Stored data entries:

========

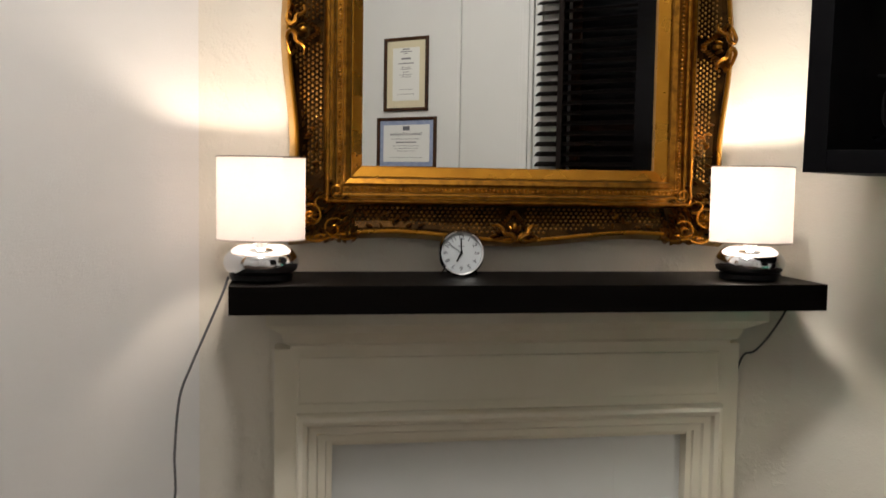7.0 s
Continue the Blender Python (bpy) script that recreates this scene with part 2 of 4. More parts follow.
def tube(bm, pts, r, seg=8, closed=False):
    """A round bar along points; r is one radius or one for each point."""
    pts = [Vector(p) for p in pts]
    n = len(pts)
    rad = [r] * n if not hasattr(r, "__len__") else r
    rings, up = [], Vector((0.13, 0.37, 0.92)).normalized()
    for i, p in enumerate(pts):
        a = pts[(i - 1) % n] if closed or i else p
        b = pts[(i + 1) % n] if closed or i < n - 1 else p
        d = (b - a).normalized()
        s = d.cross(up)
        if s.length < 1e-4:
            s = d.orthogonal()
        s.normalize()
        up = s.cross(d).normalized()
        rings.append([bm.verts.new(p + rad[i] * (math.cos(2 * math.pi * k / seg) * s + math.sin(2 * math.pi * k / seg) * up)) for k in range(seg)])
    pairs = list(zip(rings, rings[1:])) + ([(rings[-1], rings[0])] if closed else [])
    for a, b in pairs:
        for k in range(seg):
            bm.faces.new((a[k], a[(k + 1) % seg], b[(k + 1) % seg], b[k]))
    if not closed:
        bm.faces.new(rings[0][::-1])
        bm.faces.new(rings[-1])
    return bm


def smooth_path(pts, steps=6):
    """A Catmull-Rom line through points."""
    pts = [Vector(p) for p in pts]
    out = []
    for i in range(len(pts) - 1):
        p0, p1, p2, p3 = pts[max(i - 1, 0)], pts[i], pts[i + 1], pts[min(i + 2, len(pts) - 1)]
        for k in range(steps):
            t = k / steps
            out.append(0.5 * (2 * p1 + (p2 - p0) * t + (2 * p0 - 5 * p1 + 4 * p2 - p3) * t * t + (3 * p1 - p0 - 3 * p2 + p3) * t ** 3))
    return out + [pts[-1]]


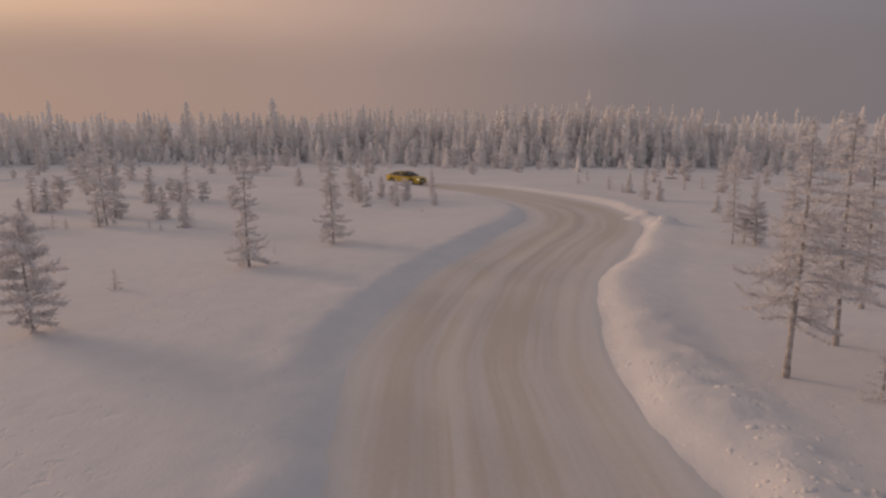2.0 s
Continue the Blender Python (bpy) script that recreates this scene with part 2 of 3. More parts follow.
PILES = ((25.3, -33.9, 1.5, 0.55), (27.0, -36.6, 1.7, 0.55), (25.6, -36.2, 0.7, 0.2), (29.0, -37.9, 1.2, 0.12), (31.3, -39.3, 1.1, 0.14), (34.2, -43.0, 0.6, 0.08), (13.0, 37.6, 1.3, 0.35), (13.9, 33.5, 1.1, 0.3), (9.4, 2.6, 1.0, 0.12))


def ground_height(x, y):
    d, s = lane_of(x, y)
    base = land(x, y)
    near = np.exp(-np.maximum(0, np.abs(d) - 6) / 3.0)
    edge = HALF + 0.28 * wave(x * 0.5, y * 0.5, 5) + np.where(d > 0, 0.05, 0.09) * wave(x * 2.2, y * 2.2, 6)
    edge = edge - np.where(d > 0, 0.0, 0.45) * smoothstep(30.0, 22.0, y) * smoothstep(40.0, 30.0, x)
    e = np.abs(d) - edge
    # ploughed banks: sharper and higher on the outer (left of travel) side
    crest = np.where(d > 0, 0.08, 0.13) * (1 + 0.35 * wave(s * 0.35, np.sign(d) * 9, 7)) + 0.05 * wave(x * 2.5, y * 2.5, 8) * np.exp(-np.maximum(0, e) / 0.9)
    # along the last straight the plough has left hardly any bank
    crest = crest * (1 - 0.95 * smoothstep(12.0, 22.0, x) * smoothstep(30.0, 5.0, y)) * (1 - 0.6 * smoothstep(48, 62, y))
    crest = np.maximum(crest, 0.03) * smoothstep(-26.0, -14.0, x)
    # deep ploughed banks along the far arm
    crest = crest + 0.24 * smoothstep(-24.0, -32.0, x)
    # a taller inner bank along the far sweep of the bend
    crest = crest + np.where(d < 0, 0.36, 0.0) * smoothstep(58, 65, y) * smoothstep(2.0, -5.0, x) * 1.3
    # a heaped, broken crest on the outer side of the near bend
    heap = np.where(d > 0, 1.0, 0.0) * smoothstep(-10.0, -4.0, y) * smoothstep(17.0, 9.0, y)
    crest = crest + 0.03 * heap
    bank = crest * smoothstep(0.0, np.where(d > 0, 1.2, 0.5), e) * (1 - smoothstep(np.where(d > 0, 1.3, 1.0), np.where(d > 0, 3.0, 9.0), e))
    cut = -0.27 * (1 - smoothstep(np.where(d > 0, 0.0, -0.85), np.where(d > 0, 0.9, 0.12), e))
    rough = 0.04 * wave(x * 3.1, y * 3.1, 9) * np.exp(-np.maximum(0, e) / 1.2) * smoothstep(0.05, 0.5, e)
    rough = rough + heap * 0.17 * np.abs(wave(x * 3.7, y * 3.7, 19)) * np.exp(-((e - 1.7) / 0.7) ** 2)
    swell = 0.007 * wave(x * 0.9, y * 0.9, 10) * smoothstep(0.5, 2.0, e)
    # a narrow broken windrow half way up the left-hand bank
    row = 0.075 * np.exp(-((d + 3.0 + 0.12 * wave(s * 0.3, s * 0, 16)) / 0.2) ** 2) * smoothstep(0.0, 0.5, wave(s * 0.18, s * 0 + 3, 17) + 0.3) * smoothstep(-18, -10, y) * smoothstep(30, 20, y) * smoothstep(-20, -12, x)
    # a low rise under the old pines
    rise = 0.44 * np.exp(-((x - 31) ** 2 + (y + 48.5) ** 2) / 40.0) * smoothstep(0.6, 4.0, e)
    z = base + bank + cut + rough + row + rise + swell * (0.4 + 0.6 * near)
    for px, py, r, h in PILES:
        q = np.hypot(x - px, y - py) / (r * (1 + 0.22 * wave(x * 1.3, y * 1.3, 14)))
        z = z + h * (1 - smoothstep(0.15, 1.0, q)) * (1 + 0.3 * wave(x * 2.0, y * 2.0, 15) + 0.22 * np.abs(wave(x * 4.2, y * 4.2, 18)))
    return z


def axis(lo, hi, step, far, pre=None):
    """Even steps between lo and hi, wider ones from pre to lo, growing to far on both sides."""
    mid = list(np.arange(lo, hi, step))
    wide = step if pre is None else 0.6
    if pre is not None:
        mid = list(np.arange(pre, lo - 0.1, wide)) + mid
        lo = pre
    out, s = [hi], step
    while out[-1] < far:
        s *= 1.13
        out.append(out[-1] + s)
    back, s = [lo - wide], wide
    while back[-1] > -far:
        s *= 1.13
        back.append(back[-1] - s)
    return np.array(back[::-1] + mid + out)


def mesh_object(name, verts, faces, mat, parent=None, smooth=True):
    me = bpy.data.meshes.new(name)
    me.from_pydata([tuple(v) for v in verts], [], faces)
    me.materials.append(mat)
    me.polygons.foreach_set("use_smooth", [smooth] * len(me.polygons))
    me.update()
    ob = new(name, me)
    ob.parent = parent
    return ob


def make_ground():
    xs, ys = axis(-9, 52, 0.26, 2200, -66), axis(-60, 76, 0.26, 2200)
    X, Y = np.meshgrid(xs, ys)
    Z = ground_height(X.ravel(), Y.ravel())
    v = np.stack([X.ravel(), Y.ravel(), Z], 1)
    w, h = len(xs), len(ys)
    i = (np.arange(h - 1)[:, None] * w + np.arange(w - 1)[None, :]).ravel()
    f = np.stack([i, i + 1, i + w + 1, i + w], 1)
    ob = mesh_object("ground", v, f.tolist(), SNOW)
    return tagged(ob, "wide level bog under untouched pinkish white snow", "snow field", kind="structure")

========

DESCRIPTION OF THE TASK: Retype the records exactly. Any image in them should not appear in what you write.

EXERCISE RESULT:
7.0 s
Continue the Blender Python (bpy) script that recreates this scene with part 2 of 4. More parts follow.
def tube(bm, pts, r, seg=8, closed=False):
    """A round bar along points; r is one radius or one for each point."""
    pts = [Vector(p) for p in pts]
    n = len(pts)
    rad = [r] * n if not hasattr(r, "__len__") else r
    rings, up = [], Vector((0.13, 0.37, 0.92)).normalized()
    for i, p in enumerate(pts):
        a = pts[(i - 1) % n] if closed or i else p
        b = pts[(i + 1) % n] if closed or i < n - 1 else p
        d = (b - a).normalized()
        s = d.cross(up)
        if s.length < 1e-4:
            s = d.orthogonal()
        s.normalize()
        up = s.cross(d).normalized()
        rings.append([bm.verts.new(p + rad[i] * (math.cos(2 * math.pi * k / seg) * s + math.sin(2 * math.pi * k / seg) * up)) for k in range(seg)])
    pairs = list(zip(rings, rings[1:])) + ([(rings[-1], rings[0])] if closed else [])
    for a, b in pairs:
        for k in range(seg):
            bm.faces.new((a[k], a[(k + 1) % seg], b[(k + 1) % seg], b[k]))
    if not closed:
        bm.faces.new(rings[0][::-1])
        bm.faces.new(rings[-1])
    return bm


def smooth_path(pts, steps=6):
    """A Catmull-Rom line through points."""
    pts = [Vector(p) for p in pts]
    out = []
    for i in range(len(pts) - 1):
        p0, p1, p2, p3 = pts[max(i - 1, 0)], pts[i], pts[i + 1], pts[min(i + 2, len(pts) - 1)]
        for k in range(steps):
            t = k / steps
            out.append(0.5 * (2 * p1 + (p2 - p0) * t + (2 * p0 - 5 * p1 + 4 * p2 - p3) * t * t + (3 * p1 - p0 - 3 * p2 + p3) * t ** 3))
    return out + [pts[-1]]


2.0 s
Continue the Blender Python (bpy) script that recreates this scene with part 2 of 3. More parts follow.
PILES = ((25.3, -33.9, 1.5, 0.55), (27.0, -36.6, 1.7, 0.55), (25.6, -36.2, 0.7, 0.2), (29.0, -37.9, 1.2, 0.12), (31.3, -39.3, 1.1, 0.14), (34.2, -43.0, 0.6, 0.08), (13.0, 37.6, 1.3, 0.35), (13.9, 33.5, 1.1, 0.3), (9.4, 2.6, 1.0, 0.12))


def ground_height(x, y):
    d, s = lane_of(x, y)
    base = land(x, y)
    near = np.exp(-np.maximum(0, np.abs(d) - 6) / 3.0)
    edge = HALF + 0.28 * wave(x * 0.5, y * 0.5, 5) + np.where(d > 0, 0.05, 0.09) * wave(x * 2.2, y * 2.2, 6)
    edge = edge - np.where(d > 0, 0.0, 0.45) * smoothstep(30.0, 22.0, y) * smoothstep(40.0, 30.0, x)
    e = np.abs(d) - edge
    # ploughed banks: sharper and higher on the outer (left of travel) side
    crest = np.where(d > 0, 0.08, 0.13) * (1 + 0.35 * wave(s * 0.35, np.sign(d) * 9, 7)) + 0.05 * wave(x * 2.5, y * 2.5, 8) * np.exp(-np.maximum(0, e) / 0.9)
    # along the last straight the plough has left hardly any bank
    crest = crest * (1 - 0.95 * smoothstep(12.0, 22.0, x) * smoothstep(30.0, 5.0, y)) * (1 - 0.6 * smoothstep(48, 62, y))
    crest = np.maximum(crest, 0.03) * smoothstep(-26.0, -14.0, x)
    # deep ploughed banks along the far arm
    crest = crest + 0.24 * smoothstep(-24.0, -32.0, x)
    # a taller inner bank along the far sweep of the bend
    crest = crest + np.where(d < 0, 0.36, 0.0) * smoothstep(58, 65, y) * smoothstep(2.0, -5.0, x) * 1.3
    # a heaped, broken crest on the outer side of the near bend
    heap = np.where(d > 0, 1.0, 0.0) * smoothstep(-10.0, -4.0, y) * smoothstep(17.0, 9.0, y)
    crest = crest + 0.03 * heap
    bank = crest * smoothstep(0.0, np.where(d > 0, 1.2, 0.5), e) * (1 - smoothstep(np.where(d > 0, 1.3, 1.0), np.where(d > 0, 3.0, 9.0), e))
    cut = -0.27 * (1 - smoothstep(np.where(d > 0, 0.0, -0.85), np.where(d > 0, 0.9, 0.12), e))
    rough = 0.04 * wave(x * 3.1, y * 3.1, 9) * np.exp(-np.maximum(0, e) / 1.2) * smoothstep(0.05, 0.5, e)
    rough = rough + heap * 0.17 * np.abs(wave(x * 3.7, y * 3.7, 19)) * np.exp(-((e - 1.7) / 0.7) ** 2)
    swell = 0.007 * wave(x * 0.9, y * 0.9, 10) * smoothstep(0.5, 2.0, e)
    # a narrow broken windrow half way up the left-hand bank
    row = 0.075 * np.exp(-((d + 3.0 + 0.12 * wave(s * 0.3, s * 0, 16)) / 0.2) ** 2) * smoothstep(0.0, 0.5, wave(s * 0.18, s * 0 + 3, 17) + 0.3) * smoothstep(-18, -10, y) * smoothstep(30, 20, y) * smoothstep(-20, -12, x)
    # a low rise under the old pines
    rise = 0.44 * np.exp(-((x - 31) ** 2 + (y + 48.5) ** 2) / 40.0) * smoothstep(0.6, 4.0, e)
    z = base + bank + cut + rough + row + rise + swell * (0.4 + 0.6 * near)
    for px, py, r, h in PILES:
        q = np.hypot(x - px, y - py) / (r * (1 + 0.22 * wave(x * 1.3, y * 1.3, 14)))
        z = z + h * (1 - smoothstep(0.15, 1.0, q)) * (1 + 0.3 * wave(x * 2.0, y * 2.0, 15) + 0.22 * np.abs(wave(x * 4.2, y * 4.2, 18)))
    return z


def axis(lo, hi, step, far, pre=None):
    """Even steps between lo and hi, wider ones from pre to lo, growing to far on both sides."""
    mid = list(np.arange(lo, hi, step))
    wide = step if pre is None else 0.6
    if pre is not None:
        mid = list(np.arange(pre, lo - 0.1, wide)) + mid
        lo = pre
    out, s = [hi], step
    while out[-1] < far:
        s *= 1.13
        out.append(out[-1] + s)
    back, s = [lo - wide], wide
    while back[-1] > -far:
        s *= 1.13
        back.append(back[-1] - s)
    return np.array(back[::-1] + mid + out)


def mesh_object(name, verts, faces, mat, parent=None, smooth=True):
    me = bpy.data.meshes.new(name)
    me.from_pydata([tuple(v) for v in verts], [], faces)
    me.materials.append(mat)
    me.polygons.foreach_set("use_smooth", [smooth] * len(me.polygons))
    me.update()
    ob = new(name, me)
    ob.parent = parent
    return ob


def make_ground():
    xs, ys = axis(-9, 52, 0.26, 2200, -66), axis(-60, 76, 0.26, 2200)
    X, Y = np.meshgrid(xs, ys)
    Z = ground_height(X.ravel(), Y.ravel())
    v = np.stack([X.ravel(), Y.ravel(), Z], 1)
    w, h = len(xs), len(ys)
    i = (np.arange(h - 1)[:, None] * w + np.arange(w - 1)[None, :]).ravel()
    f = np.stack([i, i + 1, i + w + 1, i + w], 1)
    ob = mesh_object("ground", v, f.tolist(), SNOW)
    return tagged(ob, "wide level bog under untouched pinkish white snow", "snow field", kind="structure")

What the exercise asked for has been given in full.